To ask Her Majesty’s Government how many of the recommendations of the public inquiry into the murder of Zahid Mubarek in HM Young Offender Institution Feltham, published on 29 June 2006, remain unimplemented.
My Lords, the National Offender Management Service has fully implemented 71 of the 88 recommendations made in the report of the Zahid Mubarek inquiry. Two recommendations were rejected at the time of the publication of the report. The remaining 15 recommendations were either partially implemented or have become obsolete as a result of other developments.
My Lords, I thank the Minister for that reply. Nineteen year-old Zahid Mubarek was murdered in March 2000 by a known racist psychopath with whom he had been paired in a cell by prison staff. Three and a half years later, your Lordships took the unprecedented step of directing that there should be a public inquiry into the murder, resisted until then by successive Home Secretaries. Its report was published five years ago today, following which, for two years or so, the Home Office convened regular meetings with the Mubarek family to update them on the processing of the 88 recommendations. These meetings have ceased. To demonstrate to the family and to others who are interested that improving the treatment of and conditions for black and ethnic-minority prisoners remains on the agenda, I ask the Minister if he would be kind enough to publish not only the details of how many recommendations have not been implemented but also what action, or inaction, has been taken on each one of them.
My Lords, I shall certainly do that. I have four or five pages of briefing on actions here and I shall put some of them in the Library. It is not a matter of inaction or refusal to implement; as I said in my initial reply, some of the recommendations have been bypassed by the implementation of other policies.
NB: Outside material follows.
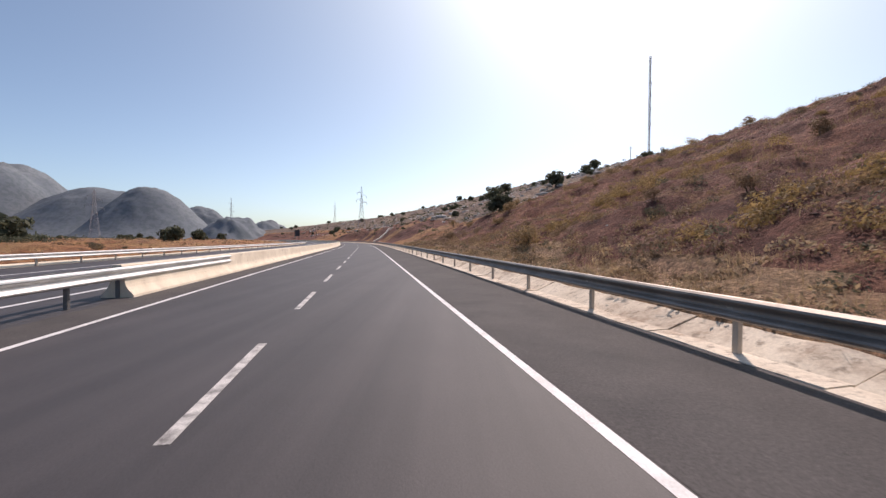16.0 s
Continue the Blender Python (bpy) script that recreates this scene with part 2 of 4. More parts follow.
def dirty_shaded_concrete():
    """Sun-bleached concrete with washed-in earth and dark runs, strengthened to imitate rail shadow."""
    m, n, l, p = material("channel_concrete")
    c = ramp(n, l, noise_node(n, l, 1.4, 5, 0.6), [(0.25, (0.58, 0.49, 0.385)), (0.7, (0.87, 0.775, 0.635))])
    # real dirt, its contrast raised to paint in broken shadow behind the rail
    c = mix(n, l, ramp(n, l, noise_node(n, l, 0.7, 6, 0.7), [(0.49, (0, 0, 0)), (0.62, (0.8, 0.8, 0.8))]), c, (0.34, 0.24, 0.17))
    c = mix(n, l, ramp(n, l, noise_node(n, l, 4.5, 5, 0.7), [(0.54, (0, 0, 0)), (0.66, (0.7, 0.7, 0.7))]), c, (0.22, 0.17, 0.13))
    fine = noise_node(n, l, 22, 4, 0.7)
    c = mix(n, l, 1.0, c, ramp(n, l, fine, [(0.25, (0.8, 0.8, 0.8)), (0.75, (1.1, 1.1, 1.1))]), "MULTIPLY")
    l.new(c, p.inputs["Base Color"])
    p.inputs["Roughness"].default_value = 0.9
    p.inputs["Specular IOR Level"].default_value = 0.2
    bump(n, l, fine, p, 0.6, 0.012)
    return m


def dust(name, colour, low, high, scale):
    """Blown dust in uneven patches that let the surface below show through."""
    m, n, l, p = material(name)
    l.new(ramp(n, l, noise_node(n, l, 18.0, 4), [(0.3, tuple(x * 0.75 for x in colour)), (0.7, colour)]), p.inputs["Base Color"])
    p.inputs["Roughness"].default_value = 1.0
    p.inputs["Specular IOR Level"].default_value = 0.1
    a = ramp(n, l, noise_node(n, l, scale, 6, 0.7), [(low, (0, 0, 0)), (high, (0.85, 0.85, 0.85))])
    l.new(a, p.inputs["Alpha"])
    return m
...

It is certainly true that many lessons were learnt from this tragedy. Contact with the family continued, as the noble Lord said. The thrust and direction of policy that the inquiry initiated has gone on apace, in a way which, we hope, will avoid as far as humanly possible such a tragedy happening again.
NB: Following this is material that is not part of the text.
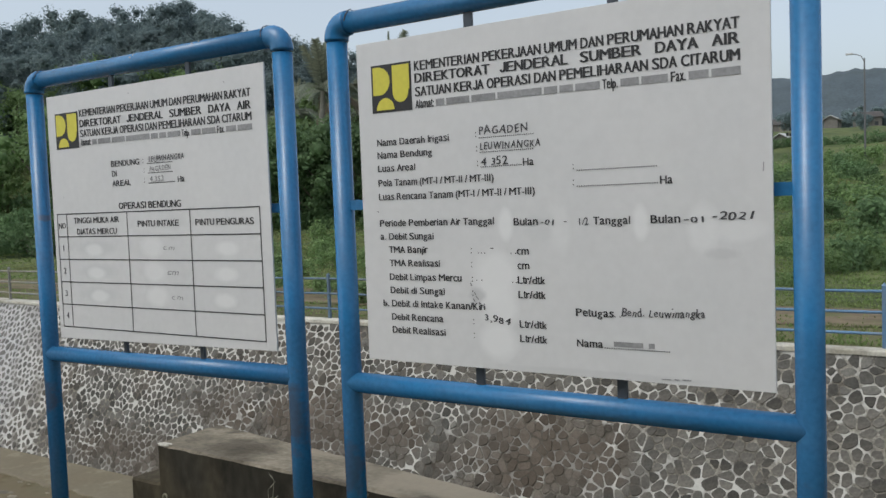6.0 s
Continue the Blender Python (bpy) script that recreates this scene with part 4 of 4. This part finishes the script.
WARP = np.linspace(-60, 20, 801)
GROWTH = np.interp(WARP, (-27, -20, -13, 0), (1.06, 0.90, 0.87, 0.94))
LEAN = np.interp(WARP, (-32, -21.5), (0.5, 0.0))
REACH = np.cumsum(GROWTH) * 0.1
REACH += -13 - np.interp(-13, WARP, REACH)


def graded(u, v, poly):
    """Stones grow from the old western stretch to the newer eastern one."""
    def moved(a, b):
        return float(np.interp(a, WARP, REACH)) + (b - 2.4) * float(np.interp(a, WARP, LEAN)), b * float(np.interp(a, WARP, GROWTH))
    cu, cv = moved(u, v)
    return cu, cv, [(x - cu, y - cv) for x, y in (moved(u + px, v + py) for px, py in poly)]


def stone_shape(u, v, poly, rng):
    """One rounded stone set in the wall: ring in the joint, raised ring, cap."""
    proud = rng.uniform(0.006, 0.019)
    tilt_u, tilt_v = rng.uniform(-0.08, 0.08), rng.uniform(-0.08, 0.08)
    verts = []
    for k, h in ((1.0, -0.02), (0.98, proud * 0.55), (0.90, proud)):
        for px, py in poly:
            x, z = u + px * k, WALL_FOOT + (v + py * k) / STRETCH
            z = min(z, WALL_TOP - 0.01)
            verts.append(Vector((x, wall_y(z, x), z)) + OUT * (h + (px * tilt_u + py * tilt_v if h > 0 else 0)))
    n = len(poly)
    faces = []
    for r in (0, n):
        faces += [(r + i, r + (i + 1) % n, r + n + (i + 1) % n, r + n + i) for i in range(n)]
    faces.append(tuple(range(2 * n, 3 * n)))
    return verts, faces


def lay_stones():
    rng = random.Random(81)
    near, vs, fs = 0, [], []
    height = (WALL_TOP - WALL_FOOT) * STRETCH
    for cell in stone_cells(82, -37, 4, height / 0.86, 0.245, 0.76):
        u, v, poly = graded(*cell)
        if v > height - 0.05:
            continue
        verts, faces = stone_shape(u, v, poly, rng)
        if -3.6 < u < 1.2 and v > 1.2 and near < 300:
            near += 1
            me = bpy.data.meshes.new("stone")
            centre = sum(verts, Vector()) / len(verts)
            me.from_pydata([p - centre for p in verts], [], faces)
            me.materials.append(M_STONE)
            ob = new("stone", me)
            ob.location = centre
            ob.parent = wall
        else:
            k = len(vs)
            vs += verts
            fs += [tuple(i + k for i in f) for f in faces]
    me = bpy.data.meshes.new("stonework")
    me.from_pydata(vs, [], fs)
    me.materials.append(M_STONEWORK)
    ob = new("stonework", me)
    ob.parent = wall
    tagged(ob, "grey river stones set in mortar", kind="stuff")


lay_stones()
My Lords, exactly what is the position with regard to overcrowding at Feltham, which is one of the reasons that lay behind the tragic events to which the Minister referred?
My Lords, I am not sure that there is overcrowding, unless one is talking about the ability to provide every prisoner with a single cell. That was one of the recommendations that could not be accepted, simply because the provision of single-cell accommodation would put such pressure on capacity that it could not be delivered. Both staff training and assessment before arranging cell sharing are much more thorough than before. As I said, we hope that this will avoid the kind of tragedy that the Mubarek murder revealed.
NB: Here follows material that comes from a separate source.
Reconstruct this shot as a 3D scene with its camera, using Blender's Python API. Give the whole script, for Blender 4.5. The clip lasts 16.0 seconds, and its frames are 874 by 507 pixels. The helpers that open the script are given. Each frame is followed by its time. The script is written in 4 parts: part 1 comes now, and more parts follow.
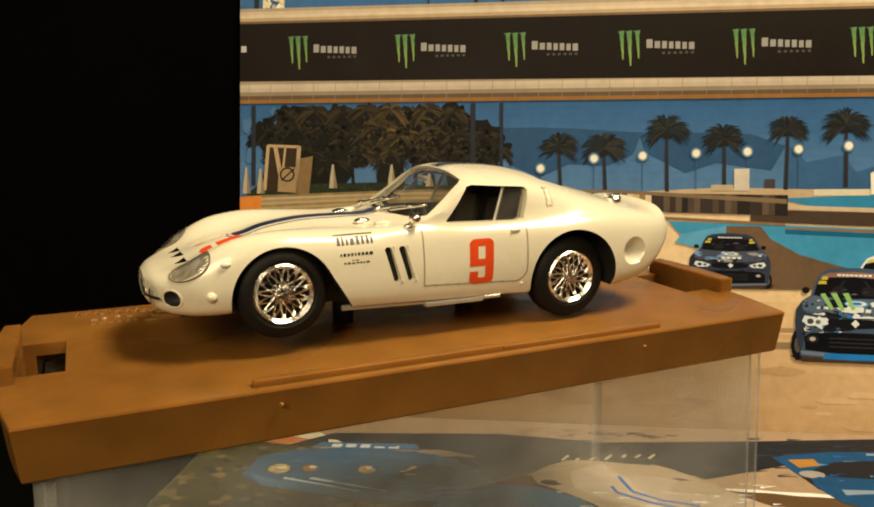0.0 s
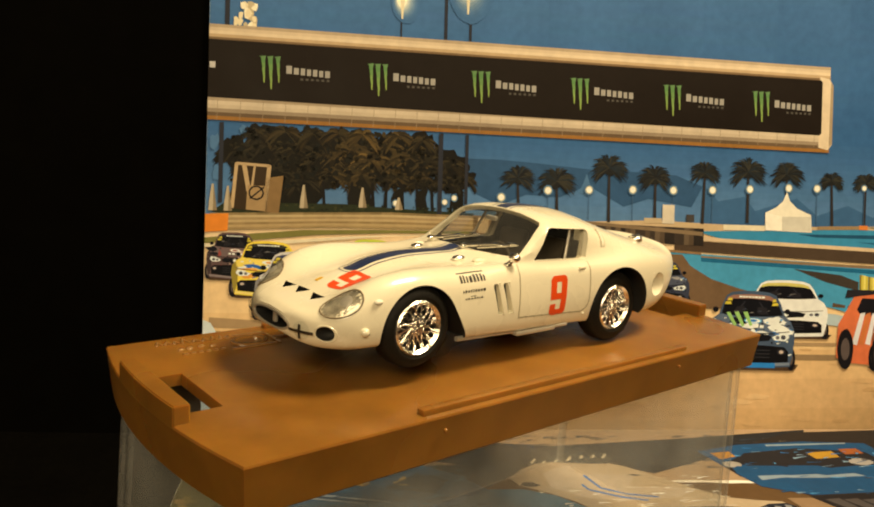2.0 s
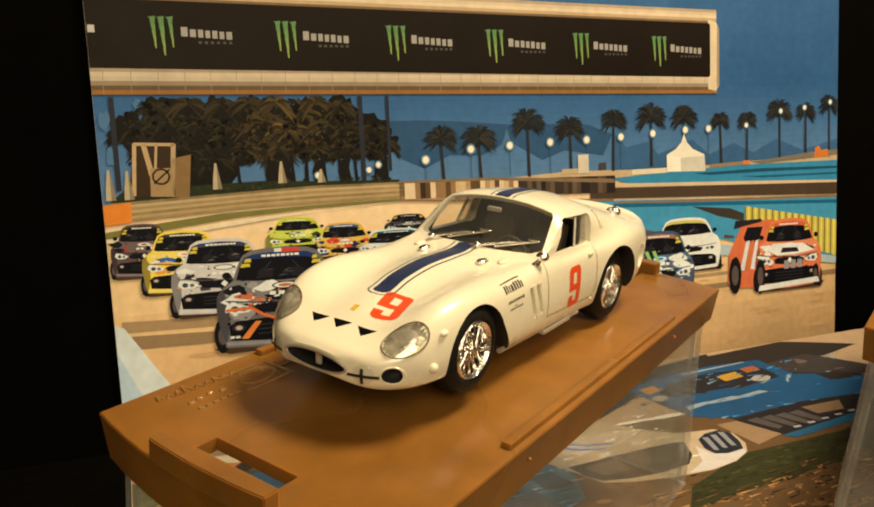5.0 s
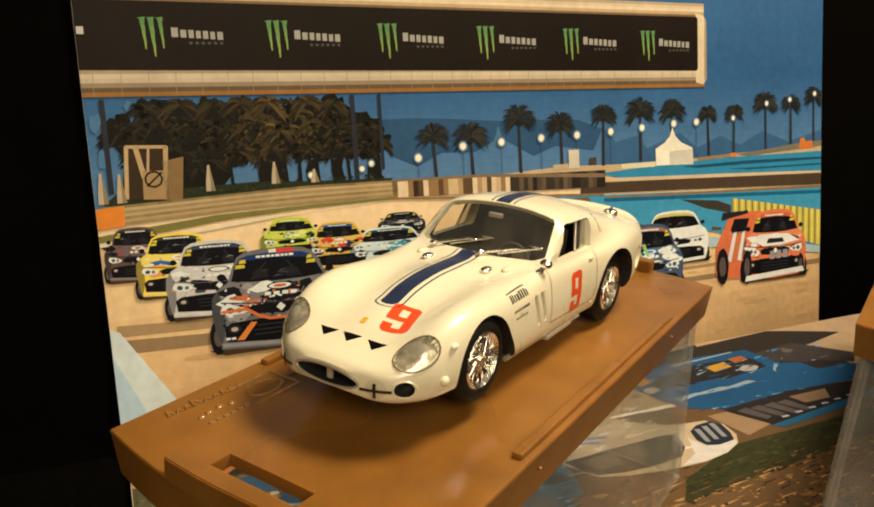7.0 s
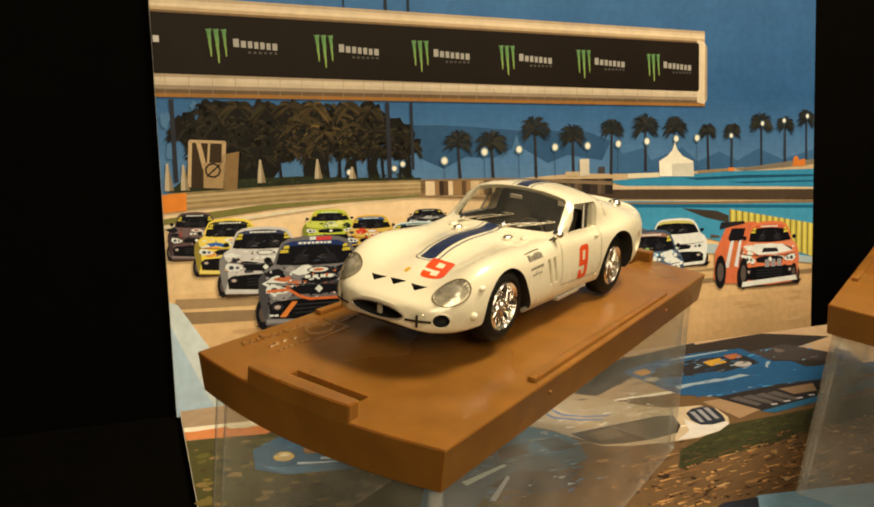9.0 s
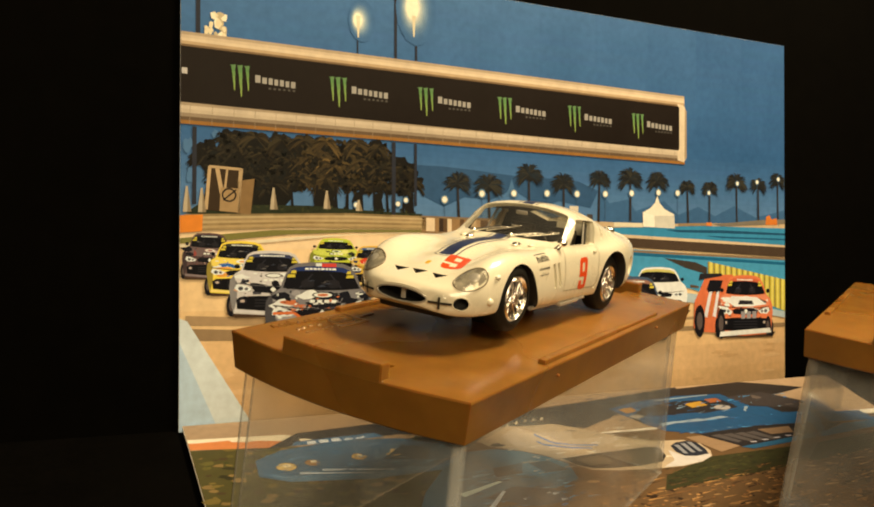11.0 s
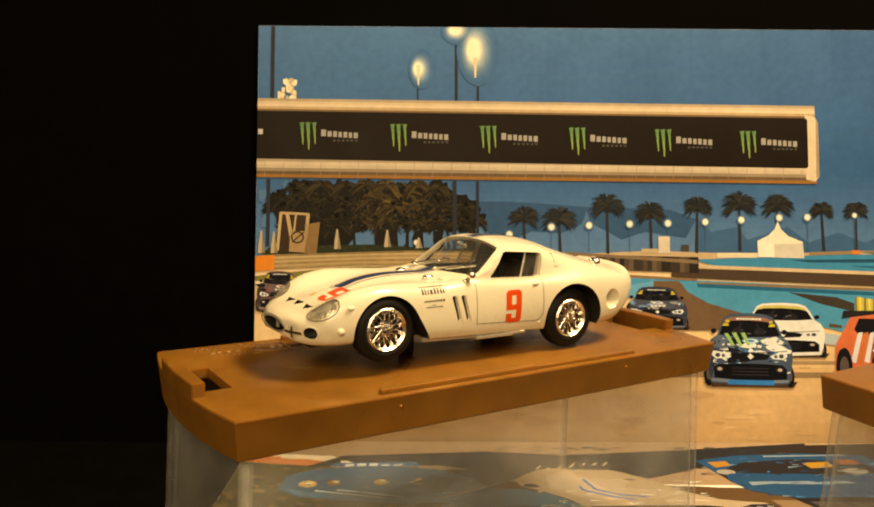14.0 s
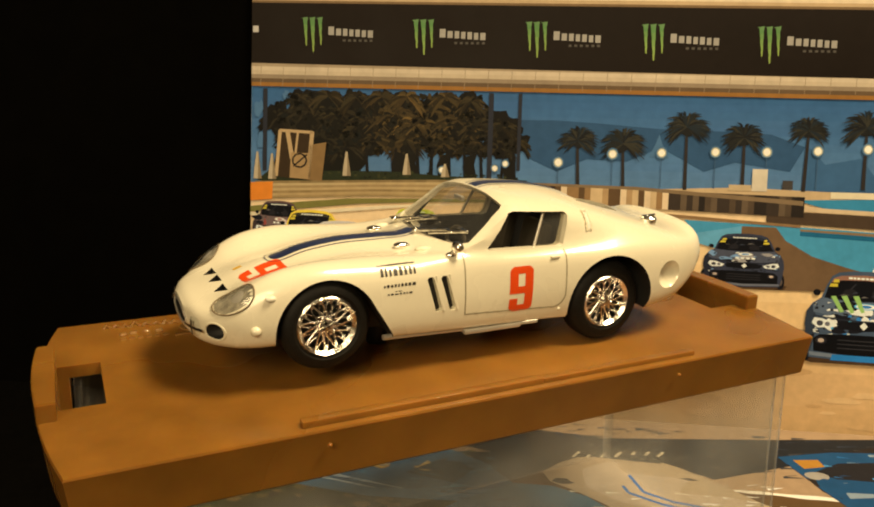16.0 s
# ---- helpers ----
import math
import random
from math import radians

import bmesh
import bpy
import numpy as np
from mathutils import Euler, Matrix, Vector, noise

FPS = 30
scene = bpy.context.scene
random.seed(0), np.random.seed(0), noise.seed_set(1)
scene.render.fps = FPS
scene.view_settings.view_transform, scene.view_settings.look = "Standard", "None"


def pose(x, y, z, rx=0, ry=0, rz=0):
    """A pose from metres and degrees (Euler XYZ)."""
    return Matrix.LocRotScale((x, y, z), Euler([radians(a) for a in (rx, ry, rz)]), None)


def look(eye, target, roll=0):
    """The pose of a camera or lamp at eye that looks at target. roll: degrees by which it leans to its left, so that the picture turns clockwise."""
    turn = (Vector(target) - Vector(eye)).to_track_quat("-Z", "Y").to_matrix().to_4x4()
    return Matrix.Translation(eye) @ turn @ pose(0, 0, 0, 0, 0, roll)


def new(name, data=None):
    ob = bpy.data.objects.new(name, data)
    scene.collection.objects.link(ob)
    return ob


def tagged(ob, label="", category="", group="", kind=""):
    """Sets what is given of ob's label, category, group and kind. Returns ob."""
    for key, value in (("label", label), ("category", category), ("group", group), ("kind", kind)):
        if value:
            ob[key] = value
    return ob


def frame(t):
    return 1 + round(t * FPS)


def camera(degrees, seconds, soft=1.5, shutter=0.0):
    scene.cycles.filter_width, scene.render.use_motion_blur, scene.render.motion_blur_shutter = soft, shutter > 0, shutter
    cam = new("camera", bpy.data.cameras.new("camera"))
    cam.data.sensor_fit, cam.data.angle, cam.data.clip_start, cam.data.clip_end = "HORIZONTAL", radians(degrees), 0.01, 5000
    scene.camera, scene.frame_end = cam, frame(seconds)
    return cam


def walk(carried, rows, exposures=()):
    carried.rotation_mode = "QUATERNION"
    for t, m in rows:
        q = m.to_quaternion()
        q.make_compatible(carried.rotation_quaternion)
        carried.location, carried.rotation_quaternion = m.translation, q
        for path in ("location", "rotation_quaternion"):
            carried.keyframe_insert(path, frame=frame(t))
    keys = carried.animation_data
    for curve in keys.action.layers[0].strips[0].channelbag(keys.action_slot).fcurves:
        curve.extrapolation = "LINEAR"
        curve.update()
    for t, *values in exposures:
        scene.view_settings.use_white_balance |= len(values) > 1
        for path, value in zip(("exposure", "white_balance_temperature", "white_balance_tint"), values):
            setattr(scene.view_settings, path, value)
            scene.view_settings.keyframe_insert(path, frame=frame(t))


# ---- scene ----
cam = camera(59.0, 16.0, soft=1.9)
METRES, EYE, TILT, LEAN, TURN = 0.38, 0.099, -10.4, 0.0, 8.2
ROWS = [
    (0.0, 0.0, 0.0, 0.0, 0.0, -0.74, -0.12),
    (0.5, -0.0074, -0.0292, 0.017, -0.08, -0.35, -0.61),
    (1.0, -0.0509, -0.0512, 0.0237, -3.07, -0.32, -0.83),
    (1.5, -0.1132, -0.0415, 0.0188, -8.5, -0.89, -1.12),
    (2.0, -0.1526, -0.0192, 0.0164, -15.33, -0.53, -1.34),
    (2.5, -0.1931, 0.0041, 0.0148, -19.31, -0.35, -1.76),
    (3.0, -0.2185, 0.0241, 0.0153, -23.62, -0.23, -1.09),
    (3.5, -0.241, 0.0347, 0.0224, -26.75, -0.97, 0.02),
    (4.0, -0.2445, 0.046, 0.0384, -28.03, -5.55, 1.74),
    (4.5, -0.2393, 0.0495, 0.0518, -29.13, -6.52, 2.4),
    (7.0, -0.2491, 0.057, 0.0735, -31.54, -8.16, 3.25),
    (7.5, -0.2627, 0.0513, 0.0769, -31.37, -8.12, 3.42),
    (8.0, -0.2667, 0.0531, 0.0714, -31.2, -8.29, 3.31),
    (8.5, -0.2659, 0.0378, 0.0616, -30.15, -7.71, 3.03),
    (9.0, -0.2993, -0.002, 0.0482, -30.59, -5.79, 1.93),
    (11.5, -0.345, -0.0212, -0.004, -32.61, 0.89, -0.04),
    (12.0, -0.3469, -0.0234, -0.005, -31.58, 0.97, 0.03),
    (12.5, -0.3, -0.0499, -0.0084, -26.29, 1.29, 0.15),
    (13.0, -0.2302, -0.0876, -0.0022, -17.75, 2.69, 0.2),
    (13.5, -0.1699, -0.1168, -0.0057, -12.25, 3.26, 0.1),
    (14.0, -0.1037, -0.1294, -0.0032, -8.51, 3.33, 0.04),
    (14.5, -0.0521, -0.1286, 0.0023, -5.49, 3.05, -0.22),
    (15.0, -0.0398, -0.083, 0.0136, -4.3, 0.36, -0.49),
    (15.5, -0.0281, -0.0388, 0.0282, -2.7, -1.81, -0.88),
    (16.0, -0.0285, 0.0064, 0.0365, -1.43, -4.67, -1.49),
]
walk(cam, [(t, pose(0, 0, EYE, TILT, LEAN, TURN) @ pose(METRES * x, METRES * y, METRES * z, 90 + pitch, roll, yaw)) for t, x, y, z, yaw, pitch, roll in ROWS],
     exposures=[(0.0, -0.12, 6150, 13), (2.0, -0.02, 6800, 13), (4.5, 0.0, 6450, 14), (7.5, 0.0, 6100, 14), (9.2, 0.03, 6300, 13), (11.8, 0.16, 6900, 14), (13.0, 0.13, 7350, 15), (14.5, 0.05, 7900, 17), (16.0, -0.1, 6850, 13)])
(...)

My Lords, the report revealed the most woeful state of the paper trail, as it is called, of the documents that are supposed to go with prisoners but very often do not—many of the documents did not arrive. The report said that an important contributory factor related to the Learmont recommendation, made in 1995, that a central electronic database for prisoner security information should be established. Has that been fully established and, if so, with what results?
I am not sure whether that has been fully established, but I will write to my noble friend on the specifics of whether the 1995 recommendations have been fully implemented. Sometimes with these reports, there is a gap between full implementation and actual practicality and resources. However, I know that, in terms of assessing prisoners for cell sharing, and indeed in dealing with prisoners during their time in custody, there has been much improved sharing of information among the various agencies. In the host prison, from the governor downwards, there is now as full as possible an assessment of the prisoner’s susceptibilities that would make it better or not for them to be cell sharers.
My Lords, following the suicide of failed asylum seekers, what assessment is there of the possibility of such suicides taking place?
My Lords, there is constant assessment of suicide risk for anyone who is held in custody. Certainly as far as I understand them, these assessments are very thorough in trying to avoid suicide. On the specific point, which goes slightly wide of the Question, I will look at the issue and write to my noble friend.
Can the Minister confirm that there has been a welcome reduction in the number of convicted prisoners in young offender institutions? Is it the department’s policy, over time, to try to achieve in so far as is possible single-cell occupancy by young offenders?
I do not think that I can make that commitment from the Dispatch Box. In part, that is because part of the advice that we get—this relates back to the suicide issue as well—is that the assessment made of young offenders sometimes shows that cell sharing could be of benefit in the circumstances, rather than leaving them in isolation. I make no bones about the fact that it is partly a matter of the resources that would be required for single-cell accommodation, but we also get strong professional advice that, in some circumstances, cell sharing can be of benefit to the young people concerned.
My Lords, what can be obsolete as a matter of policy in respect of the law of murder?
For example, some of the recommendations in the report related to cell furniture, which had already been changed by the time that the report came out. Part of the difficulty was that some cell furniture could too readily be used for violence. There were changes to the design of cell furniture—for example, bolting cell furniture to the floor so that it could not be so easily used—so that, by the time that the report came out, the recommendation on cell furniture was obsolete.